A letter of support to the start-up, Decenternet Project.
San Francisco - May 8th 2018. ARPANET Foundation has always been one of the foundations that eagerly give support to start-up, social projects, and general initiatives aligned to its vision. In this occasion, the foundation has decided to express its support to the vision and ongoing work of the Decenternet project, also called Dnet.
According to Sean Kim, the founder and CEO of Decenternet:
"Dnet architecture provides a software-defined solution that adds more default transparency, ownership of data to its users, elimination of profit extortion by intermediaries, the proliferation of suppressed knowledge by inducing a default open source environment for its components such as search engines and OS".
This early stage project promises to put together a diverse set of decentralized technologies that would enable to set up an international, autonomous, and not business controlled infrastructure inspired by the cryptocurrencies model and blockchain technologies. ARPANET understands this effort as a potential reborn of its main fundamental ideas, now fueled by a self-organized incentives system. Decenternet is based in South Korea but is already getting to know around the world.
Scientific and open source communities are being engaged by Dr.
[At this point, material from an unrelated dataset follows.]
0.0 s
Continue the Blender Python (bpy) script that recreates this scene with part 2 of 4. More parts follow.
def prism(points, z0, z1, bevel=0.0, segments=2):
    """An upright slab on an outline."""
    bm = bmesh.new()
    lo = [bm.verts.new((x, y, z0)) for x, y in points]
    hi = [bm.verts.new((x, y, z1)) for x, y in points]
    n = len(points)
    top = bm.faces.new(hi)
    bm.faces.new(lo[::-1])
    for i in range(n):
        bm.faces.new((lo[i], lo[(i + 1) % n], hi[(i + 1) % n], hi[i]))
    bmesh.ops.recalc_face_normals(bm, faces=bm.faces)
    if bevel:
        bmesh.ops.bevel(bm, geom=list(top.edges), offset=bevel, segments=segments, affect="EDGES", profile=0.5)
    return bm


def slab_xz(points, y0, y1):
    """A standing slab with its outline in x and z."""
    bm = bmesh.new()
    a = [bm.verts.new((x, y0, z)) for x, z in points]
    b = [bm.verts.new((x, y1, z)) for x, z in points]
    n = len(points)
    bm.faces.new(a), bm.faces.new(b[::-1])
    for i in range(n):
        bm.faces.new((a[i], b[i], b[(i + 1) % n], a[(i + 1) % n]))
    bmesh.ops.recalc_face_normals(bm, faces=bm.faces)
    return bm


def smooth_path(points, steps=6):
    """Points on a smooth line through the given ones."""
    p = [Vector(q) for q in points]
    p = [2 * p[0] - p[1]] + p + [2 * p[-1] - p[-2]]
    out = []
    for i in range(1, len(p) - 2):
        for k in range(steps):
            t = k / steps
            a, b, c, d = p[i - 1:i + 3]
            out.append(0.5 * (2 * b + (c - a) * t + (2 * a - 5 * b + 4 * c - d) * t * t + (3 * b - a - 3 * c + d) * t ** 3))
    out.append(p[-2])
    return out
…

Iacomella, the Academic Leader of Dnet and a worldwide recognized figure in openness and P2P topics, expressed:
"We are already working towards an open-sourced infrastructure and community building process in order to establish it as an international open standard to enable the next generation of decentralized networks to serve as a communal humanity resource".
ARPANET seeks to help to build International Networks inspired by its foundational values and shares the words of Decenternet's CEO about the importance of "the materialization of prosperity and stability as a basic human right without using violence or politics."
Access plain text version of this press release here.
About ARPANET
The Advanced Research Projects Agency Network (ARPANET) was an early packet switching network and the first network to implement the protocol suite TCP/IP. Both technologies became the technical foundation of the Internet. After 1990, the original programme was closed, by its community of scientist and hackers continue working on diverse projects around the world.
The ARPANET Foundation brings together the minds behind the original ARPA concept and connects an international community of scientist, advocates, and activists seeking to propagate the foundational design in the global networks of the XXI Century.